**Source data**
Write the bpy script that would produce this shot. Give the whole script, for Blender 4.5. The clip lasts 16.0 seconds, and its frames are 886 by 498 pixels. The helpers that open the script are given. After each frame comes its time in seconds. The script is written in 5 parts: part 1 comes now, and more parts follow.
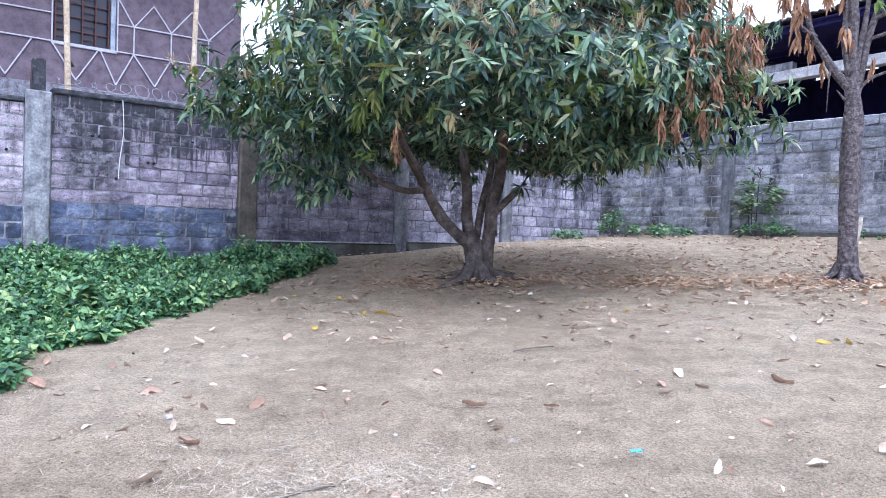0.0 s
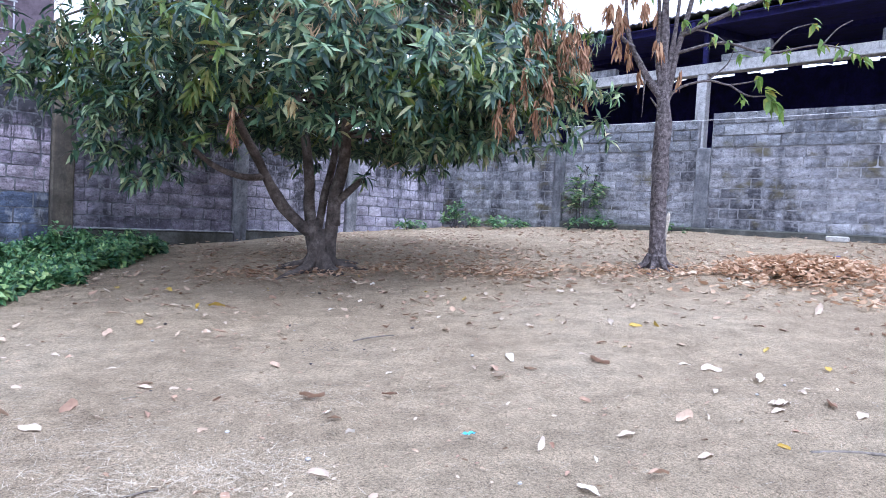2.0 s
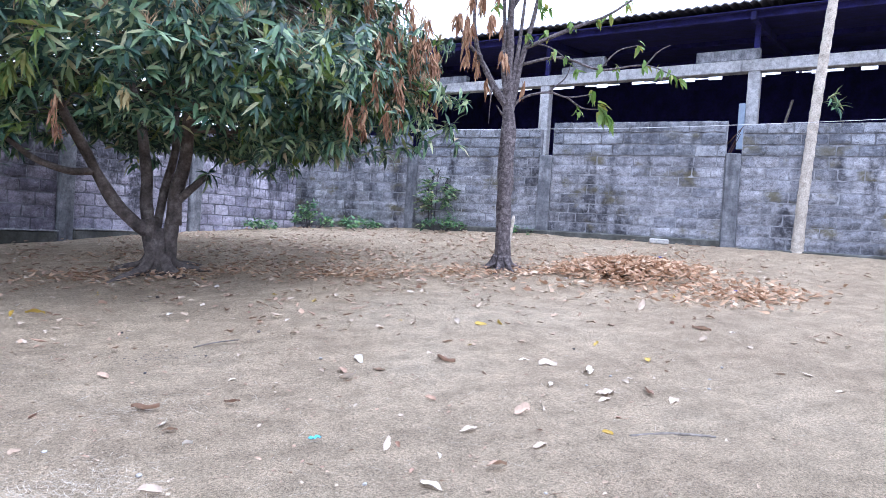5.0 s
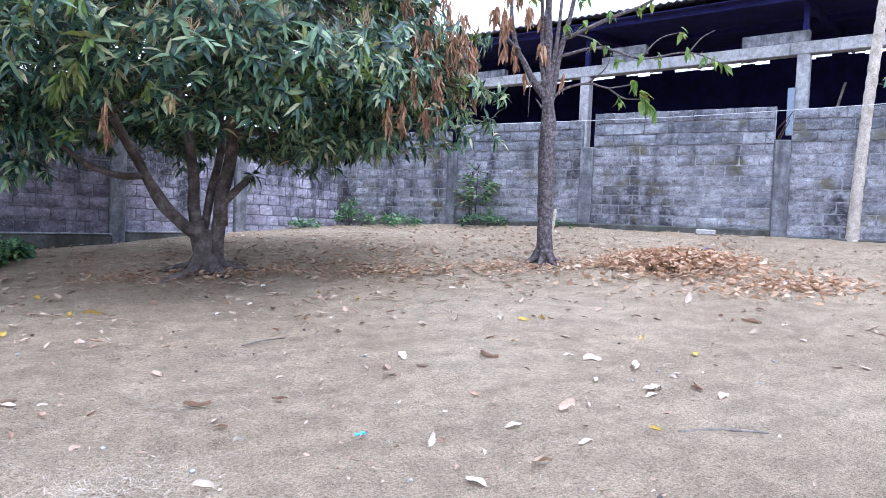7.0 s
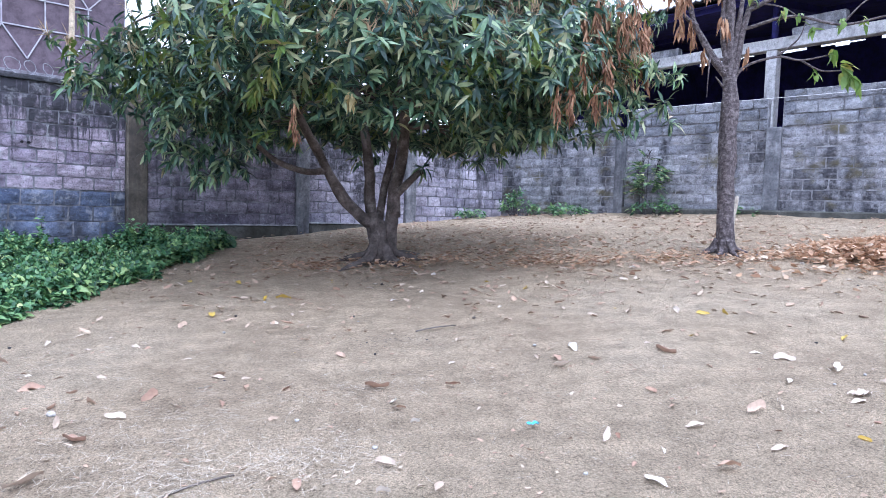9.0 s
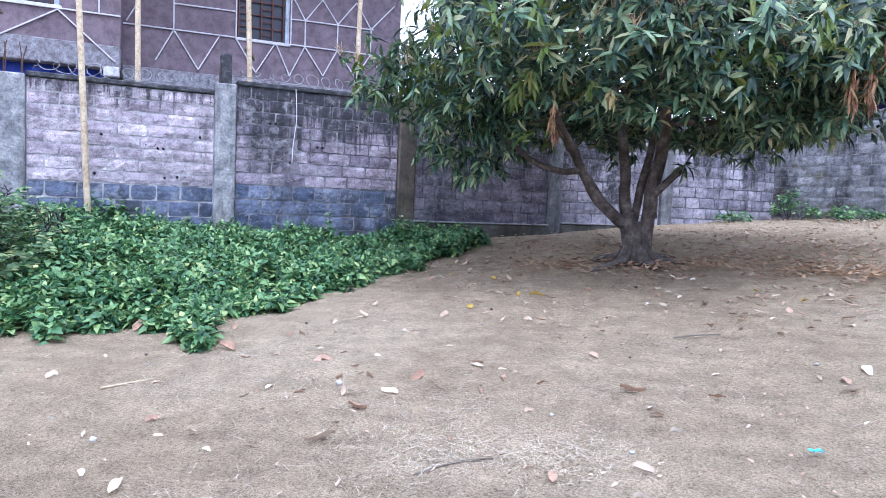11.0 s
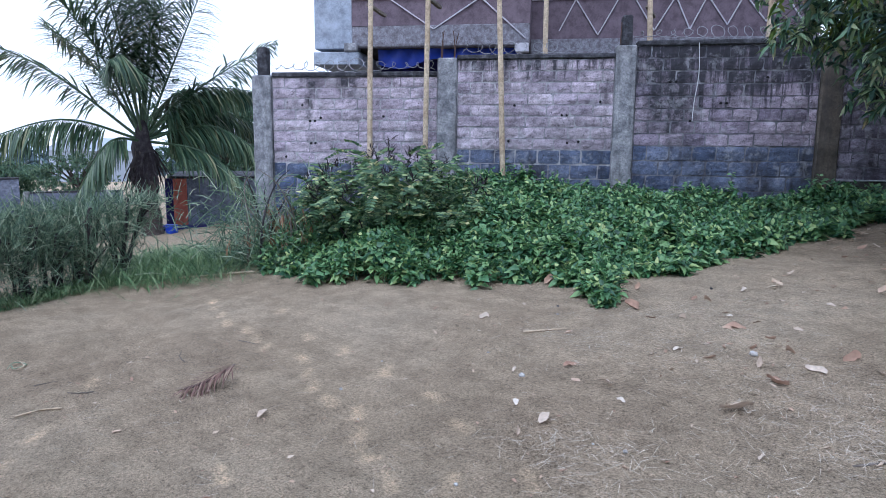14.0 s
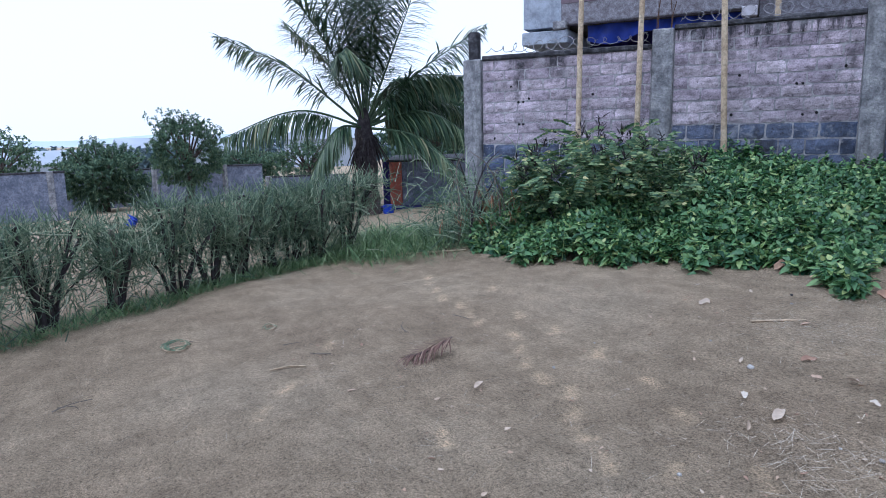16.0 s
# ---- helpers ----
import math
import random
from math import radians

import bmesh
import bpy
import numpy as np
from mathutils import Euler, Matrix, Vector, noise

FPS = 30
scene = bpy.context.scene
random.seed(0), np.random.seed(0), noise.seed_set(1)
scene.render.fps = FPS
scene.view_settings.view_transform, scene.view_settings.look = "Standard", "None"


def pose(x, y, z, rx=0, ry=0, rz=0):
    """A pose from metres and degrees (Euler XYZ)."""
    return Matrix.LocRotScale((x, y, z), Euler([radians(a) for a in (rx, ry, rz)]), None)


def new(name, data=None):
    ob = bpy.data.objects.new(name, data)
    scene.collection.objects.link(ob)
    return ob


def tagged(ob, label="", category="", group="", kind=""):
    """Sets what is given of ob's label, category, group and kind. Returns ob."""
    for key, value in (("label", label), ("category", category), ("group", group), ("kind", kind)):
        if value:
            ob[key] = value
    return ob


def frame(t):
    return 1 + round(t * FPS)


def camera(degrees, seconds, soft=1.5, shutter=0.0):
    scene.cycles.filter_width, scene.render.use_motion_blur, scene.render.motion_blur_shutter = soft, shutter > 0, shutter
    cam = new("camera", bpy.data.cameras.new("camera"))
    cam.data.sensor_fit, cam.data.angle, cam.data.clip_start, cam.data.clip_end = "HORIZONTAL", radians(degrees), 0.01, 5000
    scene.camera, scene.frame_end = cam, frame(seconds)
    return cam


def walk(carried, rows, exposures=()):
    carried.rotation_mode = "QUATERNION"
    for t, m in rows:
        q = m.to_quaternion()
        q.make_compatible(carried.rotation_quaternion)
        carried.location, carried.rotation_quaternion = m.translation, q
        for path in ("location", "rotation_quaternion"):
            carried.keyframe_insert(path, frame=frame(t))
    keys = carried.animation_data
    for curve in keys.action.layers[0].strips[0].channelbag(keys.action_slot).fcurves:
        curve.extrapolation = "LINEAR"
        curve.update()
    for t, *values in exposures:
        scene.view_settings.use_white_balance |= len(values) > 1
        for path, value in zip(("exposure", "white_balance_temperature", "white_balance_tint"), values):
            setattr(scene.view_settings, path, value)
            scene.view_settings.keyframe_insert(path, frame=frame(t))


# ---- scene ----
cam = camera(67.79, 16.0, soft=0.6)

PATH = [
    (0, pose(0.013, 0.084, 1.484, 88.01, -2.32, 0.10)),
    (0.5, pose(0.023, 0.083, 1.489, 87.94, -2.56, -4.15)),
    (1, pose(0.028, 0.076, 1.490, 88.25, -2.55, -7.55)),
    (1.5, pose(0.051, 0.088, 1.480, 87.57, -2.81, -10.25)),
    (2, pose(0.057, 0.081, 1.485, 87.77, -3.18, -13.16)),
    (2.5, pose(0.064, 0.075, 1.484, 88.67, -3.19, -15.91)),
    (3, pose(0.074, 0.098, 1.472, 88.55, -3.72, -18.59)),
    (3.5, pose(0.084, 0.095, 1.476, 88.37, -3.48, -20.00)),
    (4, pose(0.084, 0.081, 1.477, 88.54, -3.73, -22.23)),
    (4.2, pose(0.089, 0.059, 1.488, 88.58, -3.65, -23.30)),
    (4.7, pose(0.092, 0.046, 1.496, 88.59, -3.68, -24.96)),
    (5.25, pose(0.093, 0.042, 1.504, 88.44, -3.55, -26.08)),
    (5.8, pose(0.094, 0.044, 1.509, 88.23, -3.30, -26.17)),
    (6.3, pose(0.095, 0.045, 1.510, 88.08, -3.01, -25.09)),
    (6.5, pose(0.097, 0.042, 1.507, 88.24, -2.95, -24.53)),
    (7, pose(0.095, 0.043, 1.508, 87.92, -2.47, -22.09)),
    (7.5, pose(0.095, 0.047, 1.507, 87.41, -2.73, -20.66)),
    (8, pose(0.089, 0.063, 1.502, 87.02, -2.63, -18.29)),
    (8.5, pose(0.067, 0.062, 1.499, 86.58, -2.43, -13.52)),
    (9, pose(0.049, 0.071, 1.496, 86.58, -1.83, -8.05)),
    (9.2, pose(0.052, 0.070, 1.496, 86.74, -1.74, -5.59)),
    (9.9, pose(0.027, 0.072, 1.488, 86.67, -1.69, 1.45)),
    (10.6, pose(-0.012, 0.063, 1.476, 86.28, -2.17, 9.13)),
    (11.3, pose(-0.044, 0.044, 1.471, 85.73, -2.51, 16.31)),
    (11.5, pose(-0.052, 0.043, 1.472, 85.70, -2.44, 18.75)),
    (12, pose(-0.072, 0.013, 1.474, 85.00, -2.57, 24.50)),
    (12.5, pose(-0.088, -0.018, 1.478, 84.43, -2.17, 30.56)),
    (13, pose(-0.113, -0.030, 1.470, 83.57, -1.39, 35.75)),
    (13.5, pose(-0.140, -0.057, 1.474, 82.93, -1.10, 40.97)),
    (14, pose(-0.153, -0.086, 1.468, 81.72, -0.53, 45.43)),
    (14.5, pose(-0.170, -0.102, 1.464, 80.88, 0.19, 50.06)),
    (15, pose(-0.181, -0.111, 1.454, 80.11, 0.47, 53.30)),
    (15.5, pose(-0.191, -0.126, 1.457, 79.85, 0.85, 56.46)),
    (16, pose(-0.195, -0.170, 1.458, 80.21, 1.19, 62.58)),
]
EXPOSURES = [(0.0, 1.36, 5200, 15), (2.0, 1.27, 5200, 15), (9.2, 1.27, 5200, 15), (11.3, 1.3, 5200, 14), (12.0, 1.24, 5200, 13), (12.5, 0.79, 5200, 13), (13.0, 0.64, 5200, 13), (14.0, 0.37, 5200, 12), (15.0, 0.23, 5200, 12), (16.0, 0.12, 5200, 12)]
walk(cam, PATH, EXPOSURES)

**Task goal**
Start at the line with "scene.collection.objects.link(ob)", stop at the line with "scene.view_settings.use_white_balance |= len(values)", and return every line in that stretch exactly, those two included.

**Output of the exercise**
    scene.collection.objects.link(ob)
    return ob


def tagged(ob, label="", category="", group="", kind=""):
    """Sets what is given of ob's label, category, group and kind. Returns ob."""
    for key, value in (("label", label), ("category", category), ("group", group), ("kind", kind)):
        if value:
            ob[key] = value
    return ob


def frame(t):
    return 1 + round(t * FPS)


def camera(degrees, seconds, soft=1.5, shutter=0.0):
    scene.cycles.filter_width, scene.render.use_motion_blur, scene.render.motion_blur_shutter = soft, shutter > 0, shutter
    cam = new("camera", bpy.data.cameras.new("camera"))
    cam.data.sensor_fit, cam.data.angle, cam.data.clip_start, cam.data.clip_end = "HORIZONTAL", radians(degrees), 0.01, 5000
    scene.camera, scene.frame_end = cam, frame(seconds)
    return cam


def walk(carried, rows, exposures=()):
    carried.rotation_mode = "QUATERNION"
    for t, m in rows:
        q = m.to_quaternion()
        q.make_compatible(carried.rotation_quaternion)
        carried.location, carried.rotation_quaternion = m.translation, q
        for path in ("location", "rotation_quaternion"):
            carried.keyframe_insert(path, frame=frame(t))
    keys = carried.animation_data
    for curve in keys.action.layers[0].strips[0].channelbag(keys.action_slot).fcurves:
        curve.extrapolation = "LINEAR"
        curve.update()
    for t, *values in exposures:
        scene.view_settings.use_white_balance |= len(values) > 1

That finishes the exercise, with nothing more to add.